Dr. Henry Herbert Lartey
Dr. Henry Herbert Lartey

Henry Lartey Is Prime Candidate for Street Removal

Dr. Henry Herbert Lartey
Dr. Henry Herbert Lartey

?I am assuming that since Dr. Henry Herbert Lartey would have Ghana returned to a Rawlings-style military dictatorship, he must also be planning to permanently dissolve his so-called Great Consolidated Popular Party (GCPP), the political party founded by his late father, Mr. Dan Lartey, of which he is now the presidential heir of a candidate. With a decidedly undemocratic political family business like the GCPP, it is little wonder that Dr. Lartey would so facilely entertain the inexcusably outrageous idea of returning the country to a military dictatorship, even for a short while (See “Ghana Needs to Return to Military Rule – GCPP Leader Charges” Ghanaweb.com 8/4/14).


I am also assuming that in spite of his quite apparently mature age, that the 2012 Presidential Candidate of the GCPP was, perhaps, too young to have witnessed and fully appreciated the high level of corruption that attended each and every one of the military juntas that have dominated our beloved country’s geopolitical culture. He may, for instance, need to learn about the reasons for which Gen. Ankrah lost his chairmanship at the helm of the National Liberation Council (NLC).


The latter observation, of course, is in absolutely no way to endorse the equally rankly corrupt and dictatorial one-party faux-socialist burlesque that was the Kwame Nkrumah-led Convention People’s Party (CPP). And would Dr. Lartey dispute the more than amply documented fact that the I. K. Acheampong-led National Redemption Council (NRC) was as thoroughgoing corrupt as was the F. W. K. Akuffo-led Supreme Military Council (SMC – II), Acheampong’s Supreme Military Council I, the Rawlings-led Armed Forces Revolutionary Council (AFRC) and the latter’s so-called Provisional National Defense Council (PNDC)?

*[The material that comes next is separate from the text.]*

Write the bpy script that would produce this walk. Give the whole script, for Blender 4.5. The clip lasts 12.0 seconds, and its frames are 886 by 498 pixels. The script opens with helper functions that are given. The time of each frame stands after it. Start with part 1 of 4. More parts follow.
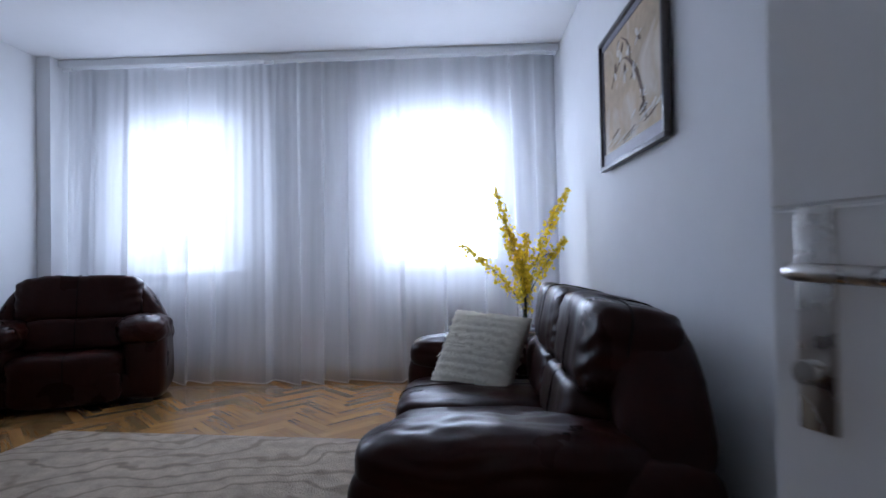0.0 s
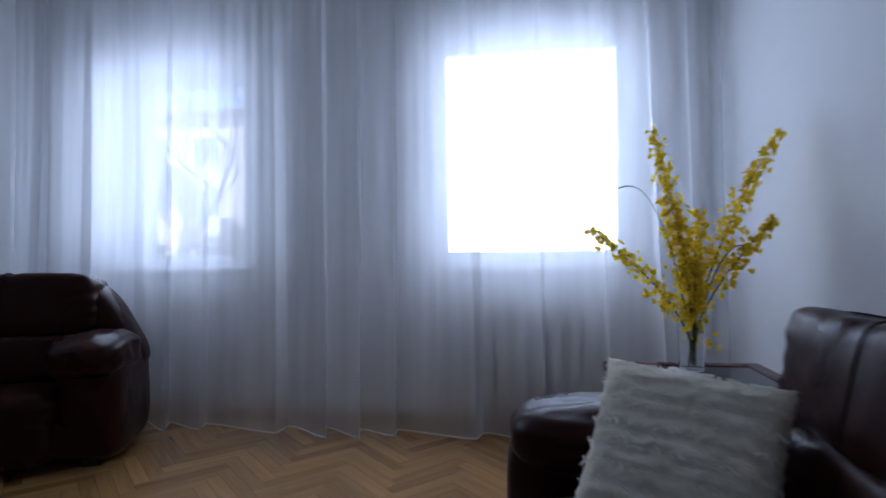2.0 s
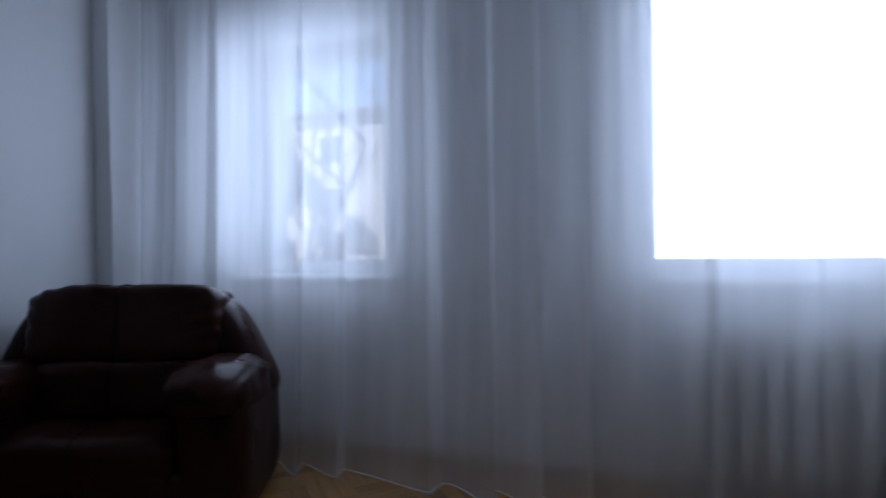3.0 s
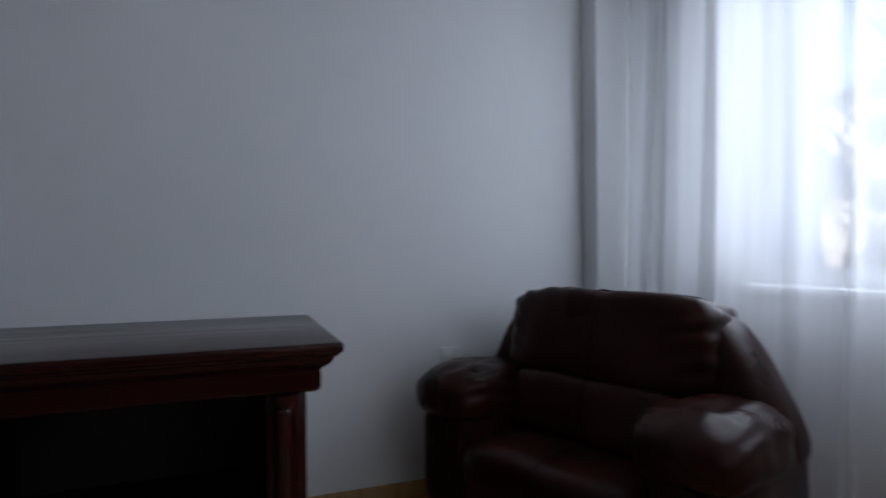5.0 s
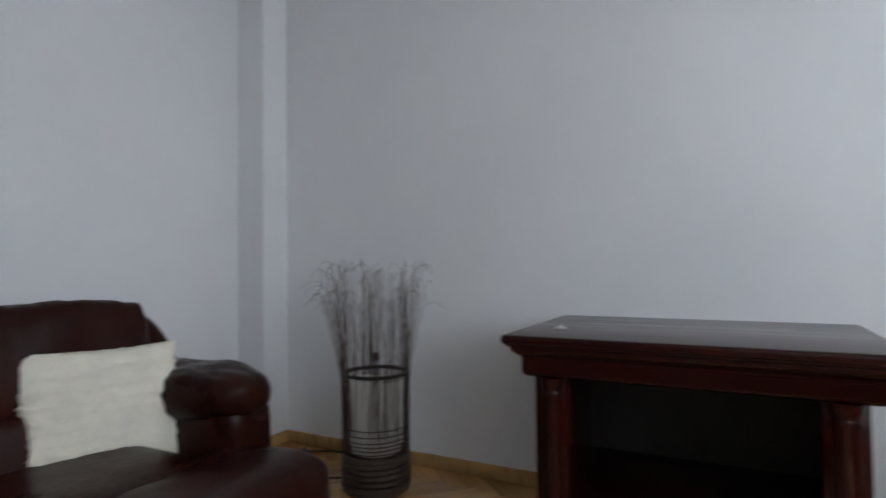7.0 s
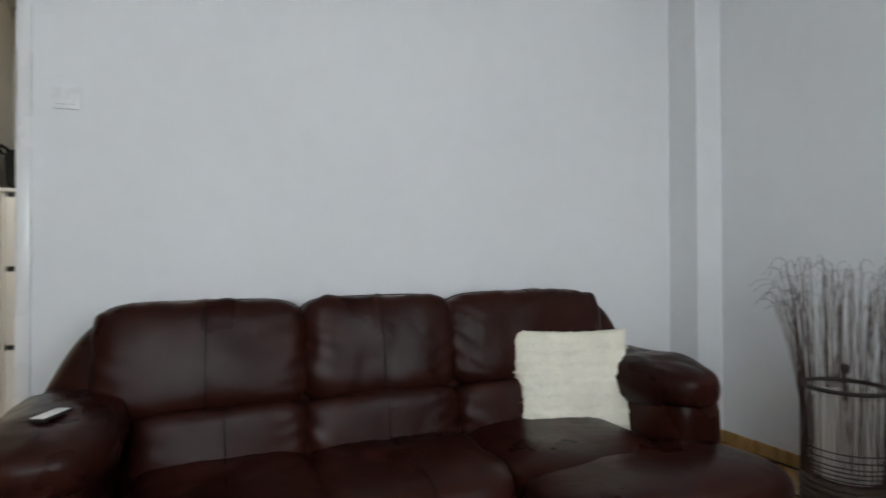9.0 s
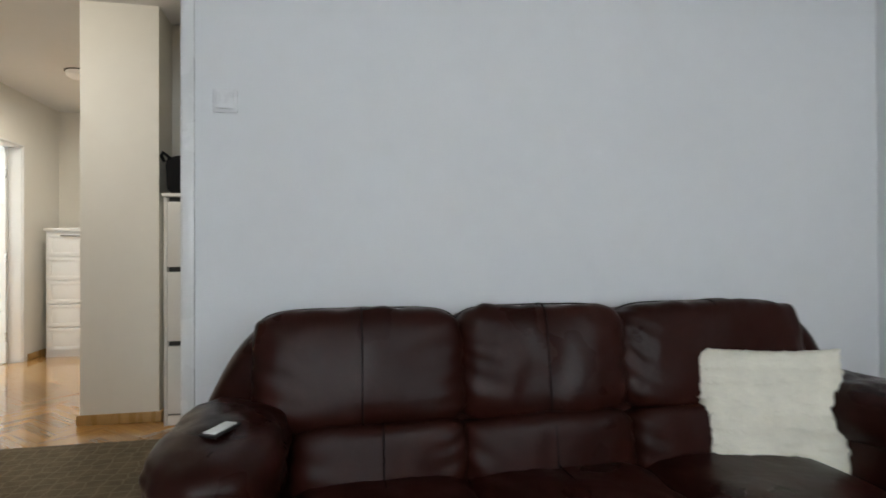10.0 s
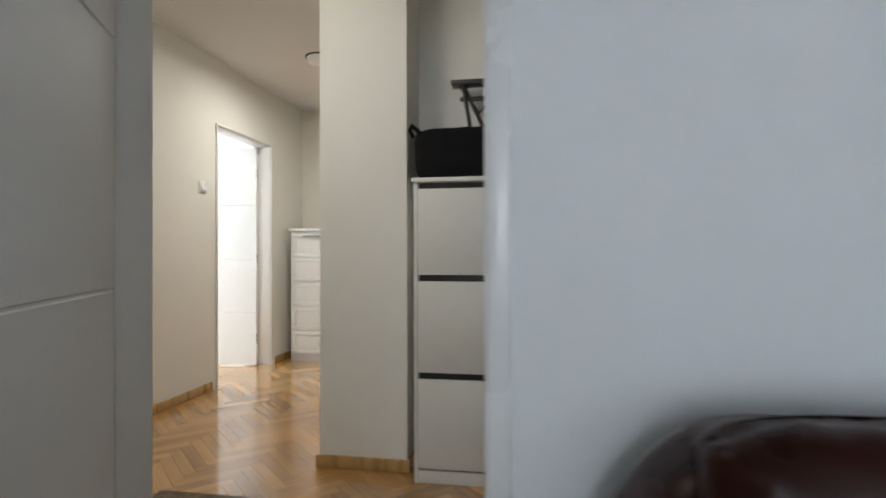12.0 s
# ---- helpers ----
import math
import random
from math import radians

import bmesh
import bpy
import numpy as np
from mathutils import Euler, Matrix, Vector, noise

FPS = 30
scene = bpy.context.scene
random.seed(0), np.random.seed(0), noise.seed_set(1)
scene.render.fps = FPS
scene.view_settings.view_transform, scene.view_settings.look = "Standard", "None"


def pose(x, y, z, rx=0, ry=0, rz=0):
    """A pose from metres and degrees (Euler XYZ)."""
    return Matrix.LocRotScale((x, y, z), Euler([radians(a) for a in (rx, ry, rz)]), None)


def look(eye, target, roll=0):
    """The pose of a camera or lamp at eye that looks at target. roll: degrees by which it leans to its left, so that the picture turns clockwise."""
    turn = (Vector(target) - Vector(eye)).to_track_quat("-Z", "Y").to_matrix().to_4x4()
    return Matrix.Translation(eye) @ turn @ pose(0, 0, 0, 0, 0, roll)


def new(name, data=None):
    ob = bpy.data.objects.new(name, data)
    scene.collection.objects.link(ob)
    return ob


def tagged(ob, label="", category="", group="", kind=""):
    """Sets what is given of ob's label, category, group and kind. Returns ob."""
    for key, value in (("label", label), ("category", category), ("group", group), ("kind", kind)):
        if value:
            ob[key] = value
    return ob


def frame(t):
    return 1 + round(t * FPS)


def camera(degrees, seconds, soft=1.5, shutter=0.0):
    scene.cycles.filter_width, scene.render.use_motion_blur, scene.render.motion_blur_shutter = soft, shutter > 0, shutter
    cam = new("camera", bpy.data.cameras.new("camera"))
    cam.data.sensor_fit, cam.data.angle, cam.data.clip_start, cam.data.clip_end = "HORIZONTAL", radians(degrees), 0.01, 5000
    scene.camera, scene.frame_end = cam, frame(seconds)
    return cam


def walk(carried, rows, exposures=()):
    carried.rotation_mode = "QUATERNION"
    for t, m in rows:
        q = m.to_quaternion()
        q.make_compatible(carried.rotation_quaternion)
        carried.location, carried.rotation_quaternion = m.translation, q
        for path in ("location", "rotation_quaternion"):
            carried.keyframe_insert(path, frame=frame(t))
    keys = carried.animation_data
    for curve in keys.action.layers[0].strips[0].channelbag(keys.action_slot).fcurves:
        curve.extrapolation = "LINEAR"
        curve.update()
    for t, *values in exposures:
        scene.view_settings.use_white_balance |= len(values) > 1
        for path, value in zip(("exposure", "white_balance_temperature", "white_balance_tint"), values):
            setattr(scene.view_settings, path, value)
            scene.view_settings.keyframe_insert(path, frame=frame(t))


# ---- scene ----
cam = camera(77.6, 12.0, shutter=0.5)
PATH = [
    (0, (0.785, 0.712, 0.928), (0.688, 2.709, 0.958), -1.0),
    (0.5, (0.73, 1.034, 0.938), (0.552, 3.026, 0.961), -0.9),
    (1, (0.671, 1.354, 0.938), (0.427, 3.339, 0.954), -0.9),
    (1.5, (0.579, 1.703, 0.957), (0.32, 3.686, 0.964), -0.8),
    (2, (0.492, 2.089, 0.945), (0.217, 4.07, 0.938), -0.7),
    (2.5, (0.309, 2.39, 0.96), (-0.098, 4.349, 0.944), -0.8),
    (3, (0.047, 2.723, 0.993), (-0.624, 4.607, 0.971), -0.9),
    (3.5, (-0.253, 2.9, 0.989), (-1.213, 4.655, 0.972), -0.8),
    (5.5, (-0.331, 3.23, 0.97), (-2.318, 3.462, 0.998), -0.6),
    (6, (-0.254, 3.181, 0.974), (-2.243, 2.978, 1.01), -0.9),
    (6.5, (-0.18, 3.146, 0.985), (-2.093, 2.564, 1.024), -0.9),
    (7, (-0.131, 3.095, 0.971), (-1.897, 2.158, 1.026), -0.7),
    (7.5, (-0.114, 3.09, 0.957), (-1.615, 1.77, 1.018), -0.5),
    (9.5, (0.145, 2.986, 1.022), (-0.421, 1.068, 1.035), -0.2),
    (10, (0.193, 2.788, 1.034), (-0.196, 0.826, 1.045), -0.2),
    (10.5, (0.253, 2.587, 1.058), (-0.033, 0.608, 1.061), -0.3),
    (11, (0.322, 2.316, 1.06), (0.288, 0.316, 1.059), -0.5),
    (11.5, (0.41, 2.021, 1.054), (0.642, 0.035, 1.07), -0.2),
    (12, (0.635, 1.691, 1.055), (0.971, -0.28, 1.065), -0.1),
]
walk(cam, [(t, look(e, g, r)) for t, e, g, r in PATH],
     exposures=[(0.0, 1.15, 5650, 17), (1.0, 0.72, 5600, 17), (1.5, 0.48, 5550, 17), (2.5, 0.2, 5400, 17), (3.5, -0.16, 5650, 14), (5.5, 0.72, 6400, 14), (6.5, 1.3, 6650, 13),
                (7.5, 1.7, 6750, 10), (9.5, 1.9, 7000, 8), (10.5, 1.6, 6850, 8), (12.0, 1.6, 6600, 8)])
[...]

Indeed, about the only difference between the afore-listed military juntas and their civilian counterparts is that under the former, the theft of public resources was largely restricted among the circle of those licensed and certified to shoot and kill with impunity. Oftentimes, as witnessed under Chairman Rawlings, wanton thievery and the brutal liquidation of political opponents, both real and perceived, were conducted in a close-knit tribal manner that strikingly resembled the activities of the Sicilian Mafia, as eerily exemplified by the June 30, 1982 brutal assassination of the three Akan Accra High Court judges and the retired Ghana Army major.


From the quality of his rather superficial rhetoric, one gets the quite credible impression that Dr. Lartey is not an expert economist. If he is, then he almost certainly ranks among the bottom-most trough of his kind. For it is unpardonably naive for any Ghanaian intellectual worthy of his credentials to suppose that the Rawlings-led AFRC epitomized the finest example of military discipline. Perhaps the GCPP leader may want to compare notes with expert economists to find out about the irreparable damage of the Ghanaian economy wreaked by obtuse AFRC economic policies during the three-month period that a 31-year-old ill-bred and poorly educated Chairman Rawlings hogged the national political limelight prior to his handing over of the reins of governance to the Limann-led People’s National Party (PNP).


To be certain, it does not take much intellectual energy and vision to come up with such high school economic flapdoodle as “Grow what you eat; stockpile and export. Domestication can end dollarization of Ghana’s economy,” and “We have to earn more from our exports such as oranges, pine-apples, pawpaws, mangoes as well as other fruits and vegetables by value addition….” What is direly needed, even as embarrassingly evinced by the so-called Senchi Consensus – I prefer the more apt characterization of Senchi Charade – is a well-grounded and practically coherent and feasible development blueprint and not such pedestrian litany of low-level intellectual abstractions.


You see, reading through such poppycock, I couldn’t help recalling Dr. Kwasi Osei’s radical and revolutionary program of removing every single certified mental basket case from our city streets. “Operation Clean Our Streets,” I suppose that is the name of the taskforce. And for those of our readers who may not be familiar with his name, Dr. Kwasi Osei is the Director of the Accra Mental Hospital. I think he also doubles as Ghana’s chief psychiatrist. Well, I thought Dr. Lartey would make a very fine candidate for street removal.